Обезумевшая от радости Соня не обратила никакого внимания на то, что бумага шла ровно два года. Главное заключалось в том, что она должна была сейчас же, незамедлительно ехать в Ягодное, где освобождали. Там производилось священное "оформление" так называемой "формы А", переводившей заключенного в разряд "бывших заключенных", вольноотпущенников.
В Ягодном, в управлении лагерей, открывалось по определенным дням окошечко, вроде кассового. Именно из этого окошечка и принимал дрожащими от счастья руками бывший (уже бывший!) зэка благословенную "форму А". На окрестных приисках всегда знали, когда предстоит освобождение группы женщин с Эльгена, и к этому времени съезжались женихи.
Когда Соня Больц, сложив "форму А" вчетверо, благоговейно увязывала ее в платок, к ней подошел рослый детина в лохматой меховой шапке и хрипловато сказал:
— Я извиняюся, гражданочка... Вы освободилися? Ну и лады... Сам-то я с "Джелгалы". Человек, хошь кого спросите, самостоятельный. Желаю обменяться мнением...
Соня критически осмотрела претендента и задала несколько неожиданный вопрос:
— Скажите, а вы — не еврей?
— Нет, гражданочка, чего нет, того нет... Врать не стану... Сами-то мы сибирские, с-под Канску...

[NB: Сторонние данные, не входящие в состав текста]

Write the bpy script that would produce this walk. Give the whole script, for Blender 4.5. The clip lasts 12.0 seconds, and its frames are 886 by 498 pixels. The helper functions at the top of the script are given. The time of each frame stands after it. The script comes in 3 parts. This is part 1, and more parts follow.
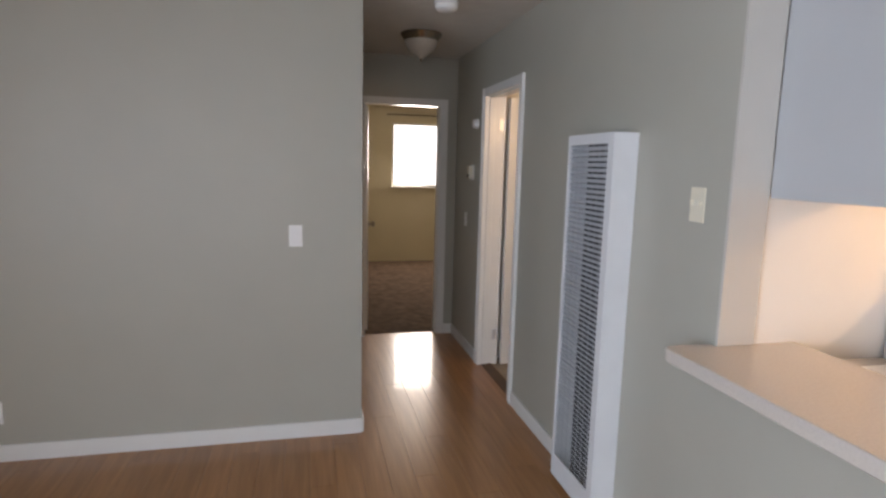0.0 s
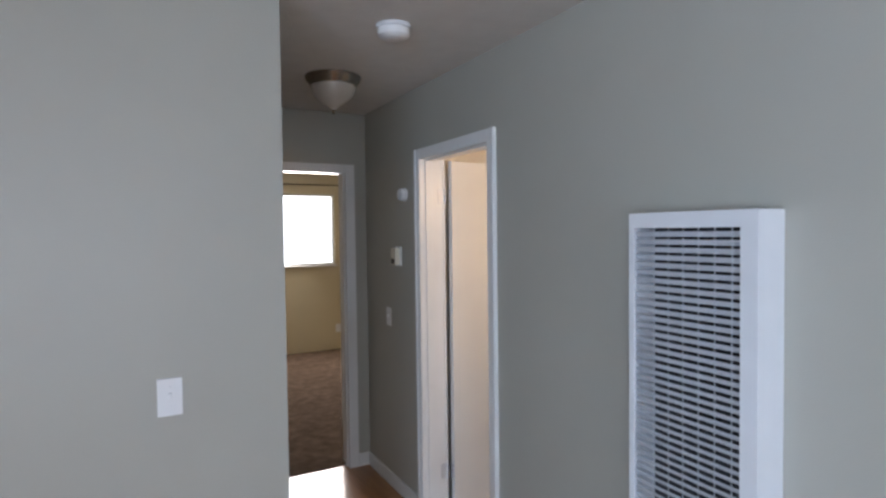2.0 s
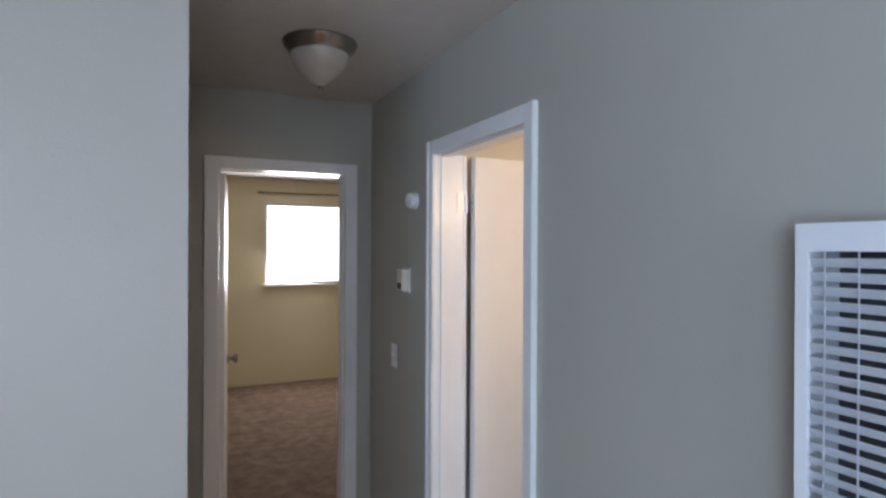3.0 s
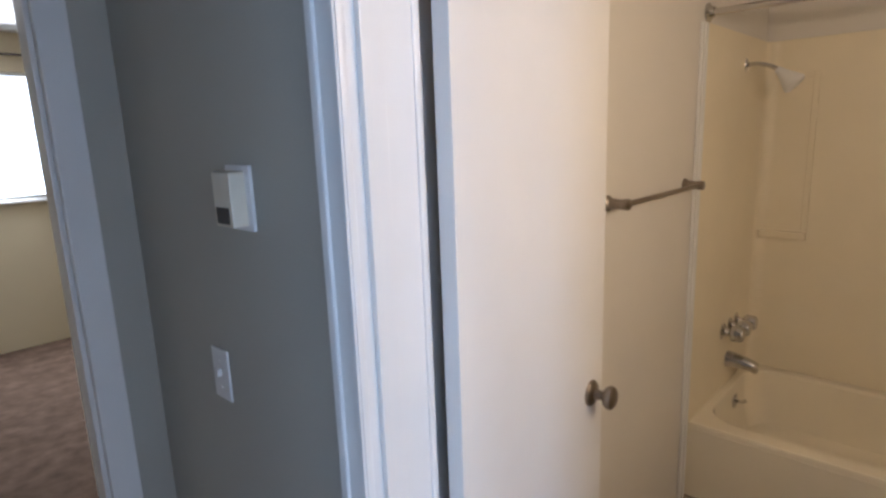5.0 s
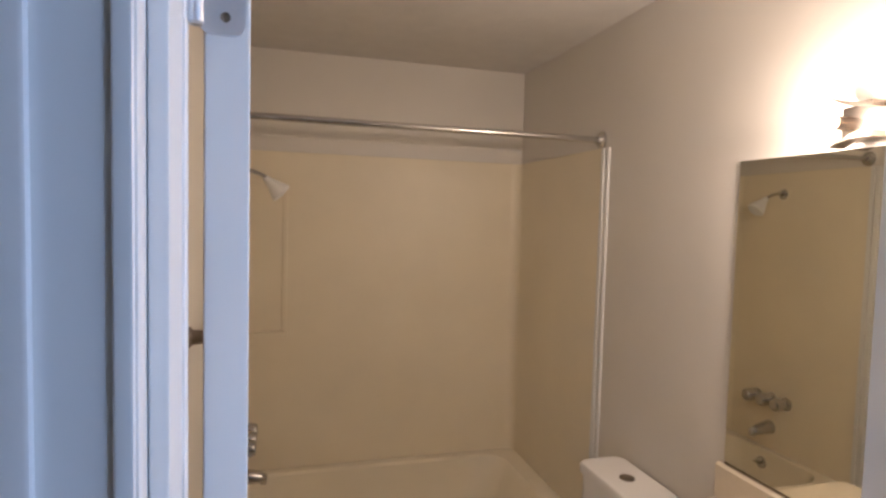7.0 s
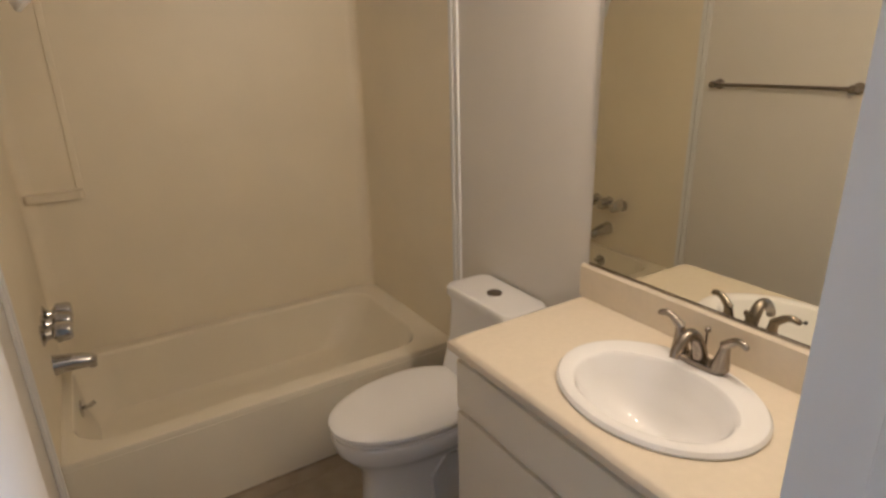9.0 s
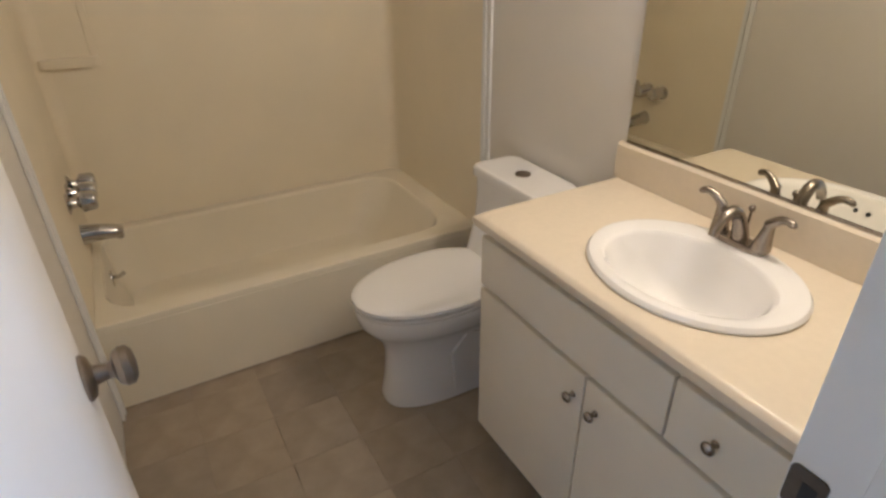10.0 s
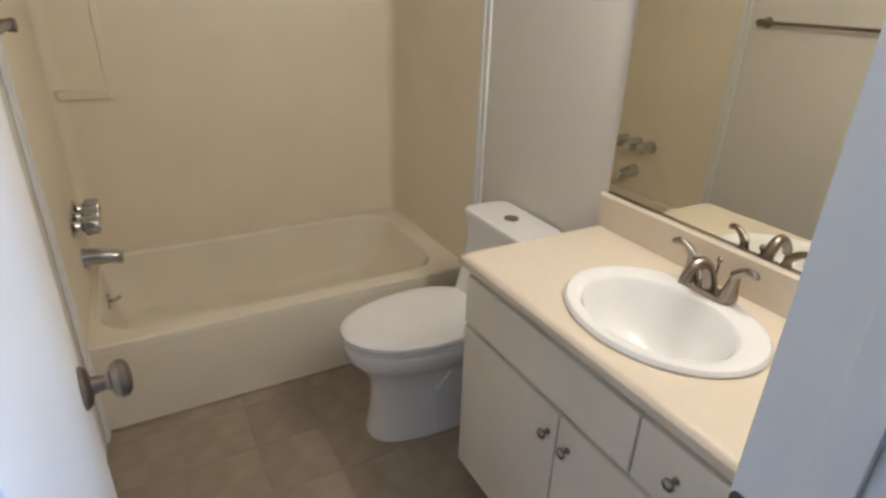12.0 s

— И чего это я спрашиваю, — вздохнула Соня, — откуда взяться вольному еврею на этой проклятой земле! Еще хорошо, что вы не этот... каракалпак... Я знаю? — И после небольшой паузы исчерпывающе добавила: — Я согласна.
Смешнее всего, что эта пара прожила потом долгие годы в добром согласии, а в пятьдесят шестом, после реабилитации, супруги вместе выехали в Канск.
Вот такое — и смешное, и трагическое — окружало нас в нашем странном первозданном быту.
Ну а любовь? Та самая, гамсуновская, которая "золотое свечение крови"? Я утверждаю, что и она порой появлялась среди нас. Сколько бы ни отрицали возможность чистой любви на Колыме наши ригористы (а их было особенно много среди меньшевиков и эсеров), а любовь была. Поселялась иногда в наших бараках, поруганная, оскверненная, захватанная грязными лапами, не узнанная окружающими, но по сути она, все равно ОНА, та самая, "ветерок в кустах шиповника".